***** Recorded data *****

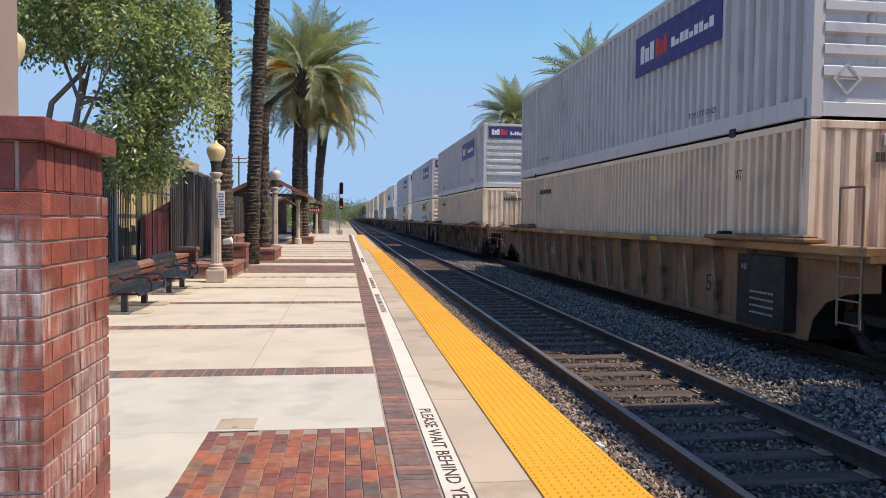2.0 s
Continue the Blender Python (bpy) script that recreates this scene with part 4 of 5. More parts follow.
RUN = [(0, 0.0), (2, 34.4), (4, 68.85), (6.5, 111.7), (8, 137.6), (9, 154.7), (11.5, 197.2), (13, 222.9), (14.5, 248.3), (16, 273.7)]


def motions():
    for ob, (x, y, z) in TRAIN:
        walk(ob, [(t, pose(x, y - s, z)) for t, s in RUN])


# ---- brick pillar and column ----
def brick_block(dx, dy, dz, mat):
    return Shape().box(-dx / 2, -dy / 2, -dz / 2, dx / 2, dy / 2, dz / 2, bevel=0.004).made("brick", mat)


def pillar():
    x0, x1, y0, y1 = -2.335, -1.495, -2.2, -1.37
    c = 0.1016
    p = thing("brick_pillar", "glazed red brick pillar with white lime stains and a brick cap", "pillar", (0, 0, 0))
    part("mortar_core", box("mortar_core", (x0 + 0.012, y0 + 0.012, 0, x1 - 0.012, y1 - 0.012, 1.62), PALE_MORTAR), p)
    shapes = {}

    def put(xa, xb, ya, yb, za, zb, mat=PILLAR_BRICK, j=0.005):
        key = (round(xb - xa, 3), round(yb - ya, 3), round(zb - za, 3), mat.name)
        if key not in shapes:
            shapes[key] = brick_block(xb - xa - 2 * j, yb - ya - 2 * j, zb - za - 2 * j, mat)
        part("brick", shapes[key], p, m=pose((xa + xb) / 2 + rng.uniform(-0.002, 0.002), (ya + yb) / 2 + rng.uniform(-0.002, 0.002), (za + zb) / 2))
    for k in range(16):
        z = k * c
        if k % 2 == 0:
            w = (y1 - y0) / 4
            for i in range(4):
                put(x1 - 0.1, x1, y0 + i * w, y0 + (i + 1) * w, z, z + c)
                put(x0, x0 + 0.1, y0 + i * w, y0 + (i + 1) * w, z, z + c)
            w = (x1 - x0 - 0.2) / 3
            for i in range(3):
                put(x0 + 0.1 + i * w, x0 + 0.1 + (i + 1) * w, y0, y0 + 0.1, z, z + c)
        else:
            w = (x1 - x0) / 4
            for i in range(4):
                put(x0 + i * w, x0 + (i + 1) * w, y0, y0 + 0.1, z, z + c)
                put(x0 + i * w, x0 + (i + 1) * w, y1 - 0.1, y1, z, z + c)
            w = (y1 - y0 - 0.2) / 3
            for i in range(3):
                put(x1 - 0.1, x1, y0 + 0.1 + i * w, y0 + 0.1 + (i + 1) * w, z, z + c)
    z0, z1, r = 16 * c, 16 * c + 0.2, 0.018
    n = 9
    for i in range(n):
        w = (y1 - y0 - 2 * r) / n
        put(x1 - r - 0.08, x1 - r, y0 + r + i * w, y0 + r + (i + 1) * w, z0, z1, CLEAN_BRICK)
        w = (x1 - x0 - 2 * r) / n
        if i < n - 1:
            put(x0 + r + i * w, x0 + r + (i + 1) * w, y0 + r, y0 + r + 0.08, z0, z1, CLEAN_BRICK)
    part("upper_core", box("upper_core", (x0 + 0.03, y0 + 0.03, z0, x1 - 0.03, y1 - 0.03, z1), PALE_MORTAR), p)
    o = 0.03
    for i in range(4):
        w = (y1 - y0 + 2 * o) / 4
        put(x1 - 0.2, x1 + o, y0 - o + i * w, y0 - o + (i + 1) * w, z1, z1 + 0.095, CLEAN_BRICK, 0.003)
        w = (x1 - 0.2 - x0 + o) / 4
        put(x0 - o + i * w, x0 - o + (i + 1) * w, y0 - o, y0 + 0.2, z1, z1 + 0.095, CLEAN_BRICK, 0.003)
    part("cap_core", box("cap_core", (x0, y0 + 0.19, z1, x1 - 0.19, y1, z1 + 0.09), PALE_MORTAR), p)
    col = thing("square_column", "plain taupe plaster column standing on the brick pillar", "column", (-2.032, -1.785, z1 + 0.095))
    part("shaft", Shape().box(-0.2, -0.2, 0, 0.2, 0.2, 2.6, bevel=0.012).made("shaft", TAUPE), col)
    part("base", Shape().box(-0.23, -0.23, 0, 0.23, 0.23, 0.05, bevel=0.01).made("base", TAUPE), col)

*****

Written exercise:
Return the full material word for word. Do not include the pictures.

Response to this exercise:
2.0 s
Continue the Blender Python (bpy) script that recreates this scene with part 4 of 5. More parts follow.
RUN = [(0, 0.0), (2, 34.4), (4, 68.85), (6.5, 111.7), (8, 137.6), (9, 154.7), (11.5, 197.2), (13, 222.9), (14.5, 248.3), (16, 273.7)]


def motions():
    for ob, (x, y, z) in TRAIN:
        walk(ob, [(t, pose(x, y - s, z)) for t, s in RUN])


# ---- brick pillar and column ----
def brick_block(dx, dy, dz, mat):
    return Shape().box(-dx / 2, -dy / 2, -dz / 2, dx / 2, dy / 2, dz / 2, bevel=0.004).made("brick", mat)


def pillar():
    x0, x1, y0, y1 = -2.335, -1.495, -2.2, -1.37
    c = 0.1016
    p = thing("brick_pillar", "glazed red brick pillar with white lime stains and a brick cap", "pillar", (0, 0, 0))
    part("mortar_core", box("mortar_core", (x0 + 0.012, y0 + 0.012, 0, x1 - 0.012, y1 - 0.012, 1.62), PALE_MORTAR), p)
    shapes = {}

    def put(xa, xb, ya, yb, za, zb, mat=PILLAR_BRICK, j=0.005):
        key = (round(xb - xa, 3), round(yb - ya, 3), round(zb - za, 3), mat.name)
        if key not in shapes:
            shapes[key] = brick_block(xb - xa - 2 * j, yb - ya - 2 * j, zb - za - 2 * j, mat)
        part("brick", shapes[key], p, m=pose((xa + xb) / 2 + rng.uniform(-0.002, 0.002), (ya + yb) / 2 + rng.uniform(-0.002, 0.002), (za + zb) / 2))
    for k in range(16):
        z = k * c
        if k % 2 == 0:
            w = (y1 - y0) / 4
            for i in range(4):
                put(x1 - 0.1, x1, y0 + i * w, y0 + (i + 1) * w, z, z + c)
                put(x0, x0 + 0.1, y0 + i * w, y0 + (i + 1) * w, z, z + c)
            w = (x1 - x0 - 0.2) / 3
            for i in range(3):
                put(x0 + 0.1 + i * w, x0 + 0.1 + (i + 1) * w, y0, y0 + 0.1, z, z + c)
        else:
            w = (x1 - x0) / 4
            for i in range(4):
                put(x0 + i * w, x0 + (i + 1) * w, y0, y0 + 0.1, z, z + c)
                put(x0 + i * w, x0 + (i + 1) * w, y1 - 0.1, y1, z, z + c)
            w = (y1 - y0 - 0.2) / 3
            for i in range(3):
                put(x1 - 0.1, x1, y0 + 0.1 + i * w, y0 + 0.1 + (i + 1) * w, z, z + c)
    z0, z1, r = 16 * c, 16 * c + 0.2, 0.018
    n = 9
    for i in range(n):
        w = (y1 - y0 - 2 * r) / n
        put(x1 - r - 0.08, x1 - r, y0 + r + i * w, y0 + r + (i + 1) * w, z0, z1, CLEAN_BRICK)
        w = (x1 - x0 - 2 * r) / n
        if i < n - 1:
            put(x0 + r + i * w, x0 + r + (i + 1) * w, y0 + r, y0 + r + 0.08, z0, z1, CLEAN_BRICK)
    part("upper_core", box("upper_core", (x0 + 0.03, y0 + 0.03, z0, x1 - 0.03, y1 - 0.03, z1), PALE_MORTAR), p)
    o = 0.03
    for i in range(4):
        w = (y1 - y0 + 2 * o) / 4
        put(x1 - 0.2, x1 + o, y0 - o + i * w, y0 - o + (i + 1) * w, z1, z1 + 0.095, CLEAN_BRICK, 0.003)
        w = (x1 - 0.2 - x0 + o) / 4
        put(x0 - o + i * w, x0 - o + (i + 1) * w, y0 - o, y0 + 0.2, z1, z1 + 0.095, CLEAN_BRICK, 0.003)
    part("cap_core", box("cap_core", (x0, y0 + 0.19, z1, x1 - 0.19, y1, z1 + 0.09), PALE_MORTAR), p)
    col = thing("square_column", "plain taupe plaster column standing on the brick pillar", "column", (-2.032, -1.785, z1 + 0.095))
    part("shaft", Shape().box(-0.2, -0.2, 0, 0.2, 0.2, 2.6, bevel=0.012).made("shaft", TAUPE), col)
    part("base", Shape().box(-0.23, -0.23, 0, 0.23, 0.23, 0.05, bevel=0.01).made("base", TAUPE), col)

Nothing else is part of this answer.